Your instructions:
Print the listing from its top line through the line containing "return 1 + round(t * FPS)", nothing more, and leave out the pictures.

Data excerpt:
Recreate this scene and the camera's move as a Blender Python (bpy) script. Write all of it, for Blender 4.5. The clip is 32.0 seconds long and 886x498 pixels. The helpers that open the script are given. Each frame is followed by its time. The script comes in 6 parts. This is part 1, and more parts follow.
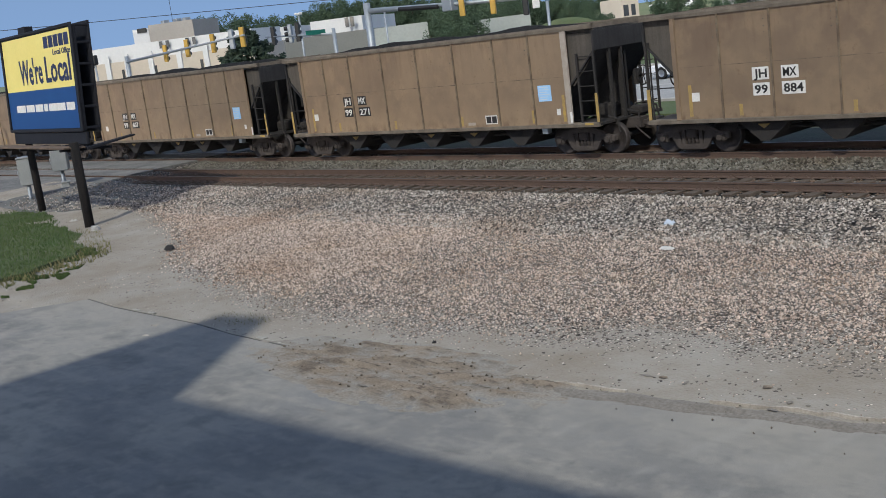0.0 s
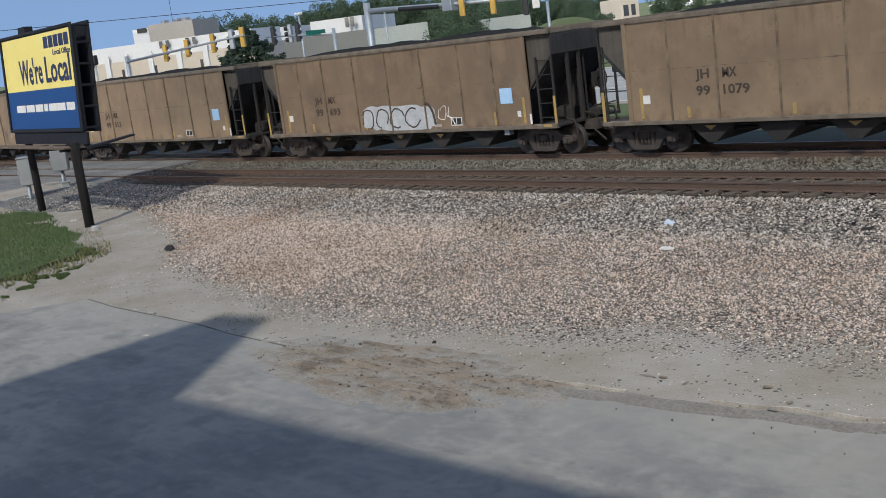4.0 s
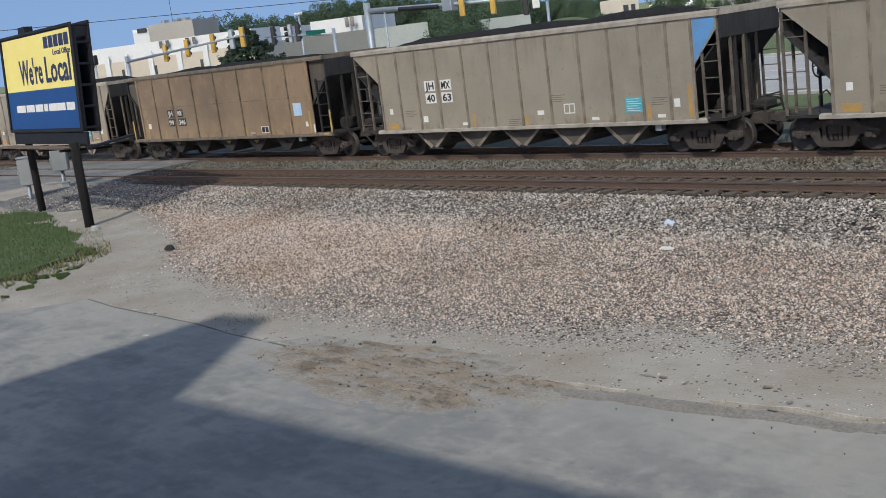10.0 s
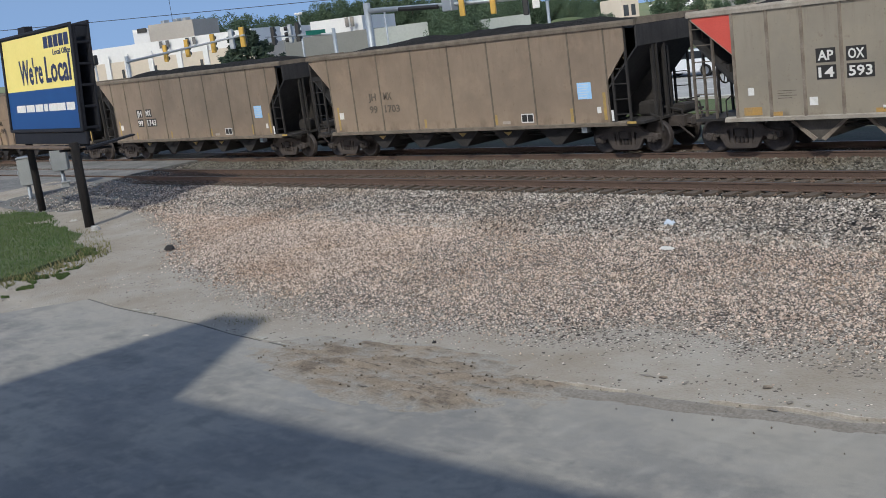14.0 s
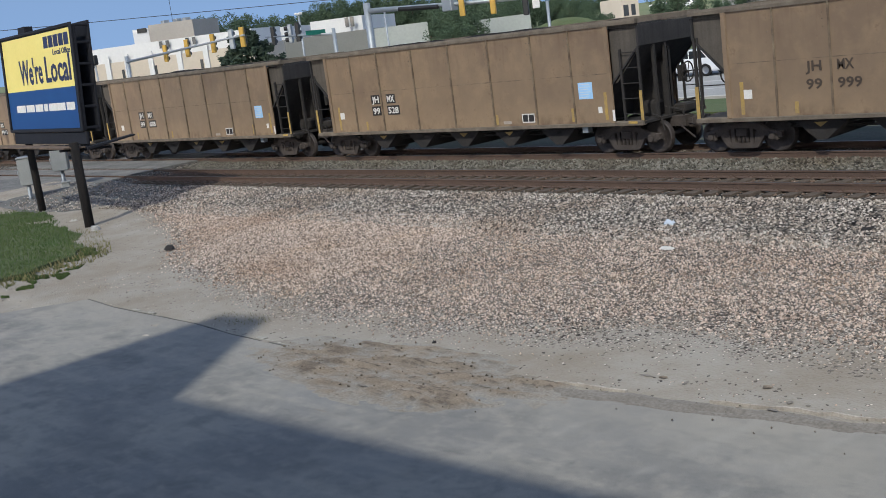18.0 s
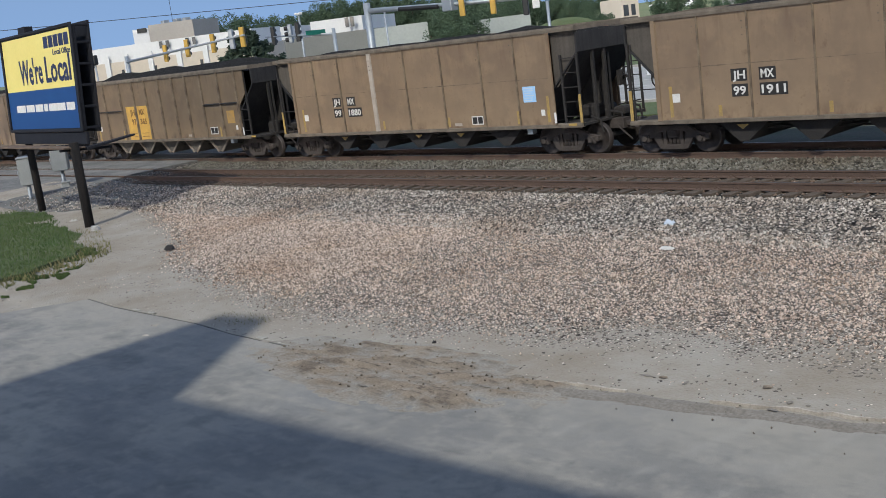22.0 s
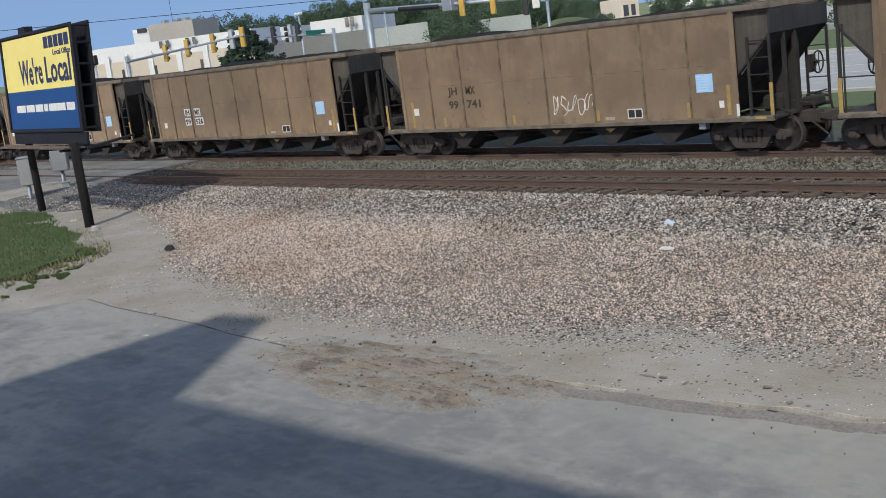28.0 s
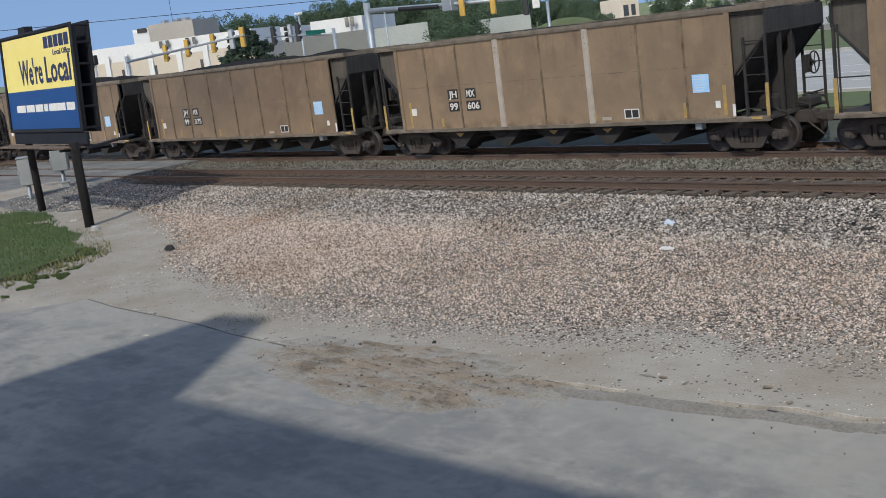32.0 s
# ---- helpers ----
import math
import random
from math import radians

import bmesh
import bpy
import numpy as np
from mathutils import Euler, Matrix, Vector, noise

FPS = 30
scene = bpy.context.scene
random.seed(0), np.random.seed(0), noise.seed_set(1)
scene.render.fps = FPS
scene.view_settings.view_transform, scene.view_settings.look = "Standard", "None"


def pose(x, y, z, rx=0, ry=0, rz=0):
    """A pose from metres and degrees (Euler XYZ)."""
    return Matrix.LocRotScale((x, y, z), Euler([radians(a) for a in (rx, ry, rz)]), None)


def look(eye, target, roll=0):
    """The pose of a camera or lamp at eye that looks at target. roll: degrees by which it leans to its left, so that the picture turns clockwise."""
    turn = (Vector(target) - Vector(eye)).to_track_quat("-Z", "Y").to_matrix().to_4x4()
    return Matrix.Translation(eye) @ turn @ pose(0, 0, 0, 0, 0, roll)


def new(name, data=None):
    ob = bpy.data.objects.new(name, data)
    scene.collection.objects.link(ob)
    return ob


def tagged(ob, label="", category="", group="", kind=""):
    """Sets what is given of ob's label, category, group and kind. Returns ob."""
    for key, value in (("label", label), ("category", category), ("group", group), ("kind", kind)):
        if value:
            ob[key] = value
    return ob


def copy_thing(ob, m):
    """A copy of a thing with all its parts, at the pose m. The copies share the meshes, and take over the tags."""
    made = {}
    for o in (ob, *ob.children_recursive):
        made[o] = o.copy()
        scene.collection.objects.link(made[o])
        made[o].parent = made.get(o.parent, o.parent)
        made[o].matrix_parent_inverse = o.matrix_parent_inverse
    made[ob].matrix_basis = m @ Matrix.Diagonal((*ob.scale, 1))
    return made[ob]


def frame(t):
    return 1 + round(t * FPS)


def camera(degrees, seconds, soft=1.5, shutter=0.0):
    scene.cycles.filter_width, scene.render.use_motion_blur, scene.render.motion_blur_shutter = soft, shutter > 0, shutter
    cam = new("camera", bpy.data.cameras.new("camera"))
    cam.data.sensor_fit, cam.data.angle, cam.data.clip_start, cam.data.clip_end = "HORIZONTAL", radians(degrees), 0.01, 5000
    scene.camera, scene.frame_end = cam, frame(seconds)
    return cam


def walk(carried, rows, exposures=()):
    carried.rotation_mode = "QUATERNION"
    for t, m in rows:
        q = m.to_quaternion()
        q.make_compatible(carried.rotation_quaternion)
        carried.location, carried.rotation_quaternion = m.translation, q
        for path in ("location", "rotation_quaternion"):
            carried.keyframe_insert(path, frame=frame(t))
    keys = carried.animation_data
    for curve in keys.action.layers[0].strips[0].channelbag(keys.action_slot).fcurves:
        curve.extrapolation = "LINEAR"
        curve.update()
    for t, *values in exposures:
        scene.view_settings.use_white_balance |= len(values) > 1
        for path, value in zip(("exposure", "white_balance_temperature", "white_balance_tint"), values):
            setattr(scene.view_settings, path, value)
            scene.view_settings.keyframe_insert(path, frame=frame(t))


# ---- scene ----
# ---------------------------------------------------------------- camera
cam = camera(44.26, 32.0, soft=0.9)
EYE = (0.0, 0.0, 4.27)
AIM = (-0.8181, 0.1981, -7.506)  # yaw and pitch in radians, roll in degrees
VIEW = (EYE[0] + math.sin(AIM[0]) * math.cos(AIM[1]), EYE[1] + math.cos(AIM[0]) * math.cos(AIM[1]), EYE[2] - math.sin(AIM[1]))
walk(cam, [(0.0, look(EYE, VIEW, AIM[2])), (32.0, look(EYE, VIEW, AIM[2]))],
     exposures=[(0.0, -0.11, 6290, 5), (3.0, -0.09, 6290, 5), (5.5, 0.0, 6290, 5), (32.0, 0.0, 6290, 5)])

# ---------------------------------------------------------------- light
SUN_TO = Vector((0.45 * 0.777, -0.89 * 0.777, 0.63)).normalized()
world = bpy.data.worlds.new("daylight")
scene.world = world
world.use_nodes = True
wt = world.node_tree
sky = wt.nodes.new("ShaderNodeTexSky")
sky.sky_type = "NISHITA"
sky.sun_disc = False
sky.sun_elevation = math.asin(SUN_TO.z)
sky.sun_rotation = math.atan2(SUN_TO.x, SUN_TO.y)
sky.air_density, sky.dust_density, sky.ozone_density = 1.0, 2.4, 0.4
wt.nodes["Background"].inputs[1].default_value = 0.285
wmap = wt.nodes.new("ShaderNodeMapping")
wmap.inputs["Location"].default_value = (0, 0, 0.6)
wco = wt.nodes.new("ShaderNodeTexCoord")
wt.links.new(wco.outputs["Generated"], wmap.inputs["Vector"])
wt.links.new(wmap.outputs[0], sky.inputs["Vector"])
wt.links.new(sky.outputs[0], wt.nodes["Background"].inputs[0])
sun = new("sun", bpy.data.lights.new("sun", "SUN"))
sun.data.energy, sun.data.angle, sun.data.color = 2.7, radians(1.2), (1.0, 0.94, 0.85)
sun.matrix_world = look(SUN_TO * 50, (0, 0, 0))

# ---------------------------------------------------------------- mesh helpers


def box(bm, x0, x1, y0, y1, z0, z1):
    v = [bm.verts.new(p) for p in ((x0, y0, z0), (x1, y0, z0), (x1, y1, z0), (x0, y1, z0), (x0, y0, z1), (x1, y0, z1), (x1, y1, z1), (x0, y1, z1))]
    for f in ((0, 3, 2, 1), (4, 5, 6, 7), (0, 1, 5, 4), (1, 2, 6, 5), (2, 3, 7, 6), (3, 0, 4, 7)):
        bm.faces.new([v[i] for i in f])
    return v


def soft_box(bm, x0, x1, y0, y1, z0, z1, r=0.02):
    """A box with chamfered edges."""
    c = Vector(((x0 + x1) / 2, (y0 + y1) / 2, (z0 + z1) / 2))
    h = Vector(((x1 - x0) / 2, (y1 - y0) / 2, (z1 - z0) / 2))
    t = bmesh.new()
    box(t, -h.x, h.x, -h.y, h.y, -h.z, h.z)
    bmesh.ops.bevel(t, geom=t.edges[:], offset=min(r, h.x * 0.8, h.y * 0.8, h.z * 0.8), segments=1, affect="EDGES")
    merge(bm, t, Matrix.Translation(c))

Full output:
Recreate this scene and the camera's move as a Blender Python (bpy) script. Write all of it, for Blender 4.5. The clip is 32.0 seconds long and 886x498 pixels. The helpers that open the script are given. Each frame is followed by its time. The script comes in 6 parts. This is part 1, and more parts follow.
0.0 s
4.0 s
10.0 s
14.0 s
18.0 s
22.0 s
28.0 s
32.0 s
# ---- helpers ----
import math
import random
from math import radians

import bmesh
import bpy
import numpy as np
from mathutils import Euler, Matrix, Vector, noise

FPS = 30
scene = bpy.context.scene
random.seed(0), np.random.seed(0), noise.seed_set(1)
scene.render.fps = FPS
scene.view_settings.view_transform, scene.view_settings.look = "Standard", "None"


def pose(x, y, z, rx=0, ry=0, rz=0):
    """A pose from metres and degrees (Euler XYZ)."""
    return Matrix.LocRotScale((x, y, z), Euler([radians(a) for a in (rx, ry, rz)]), None)


def look(eye, target, roll=0):
    """The pose of a camera or lamp at eye that looks at target. roll: degrees by which it leans to its left, so that the picture turns clockwise."""
    turn = (Vector(target) - Vector(eye)).to_track_quat("-Z", "Y").to_matrix().to_4x4()
    return Matrix.Translation(eye) @ turn @ pose(0, 0, 0, 0, 0, roll)


def new(name, data=None):
    ob = bpy.data.objects.new(name, data)
    scene.collection.objects.link(ob)
    return ob


def tagged(ob, label="", category="", group="", kind=""):
    """Sets what is given of ob's label, category, group and kind. Returns ob."""
    for key, value in (("label", label), ("category", category), ("group", group), ("kind", kind)):
        if value:
            ob[key] = value
    return ob


def copy_thing(ob, m):
    """A copy of a thing with all its parts, at the pose m. The copies share the meshes, and take over the tags."""
    made = {}
    for o in (ob, *ob.children_recursive):
        made[o] = o.copy()
        scene.collection.objects.link(made[o])
        made[o].parent = made.get(o.parent, o.parent)
        made[o].matrix_parent_inverse = o.matrix_parent_inverse
    made[ob].matrix_basis = m @ Matrix.Diagonal((*ob.scale, 1))
    return made[ob]


def frame(t):
    return 1 + round(t * FPS)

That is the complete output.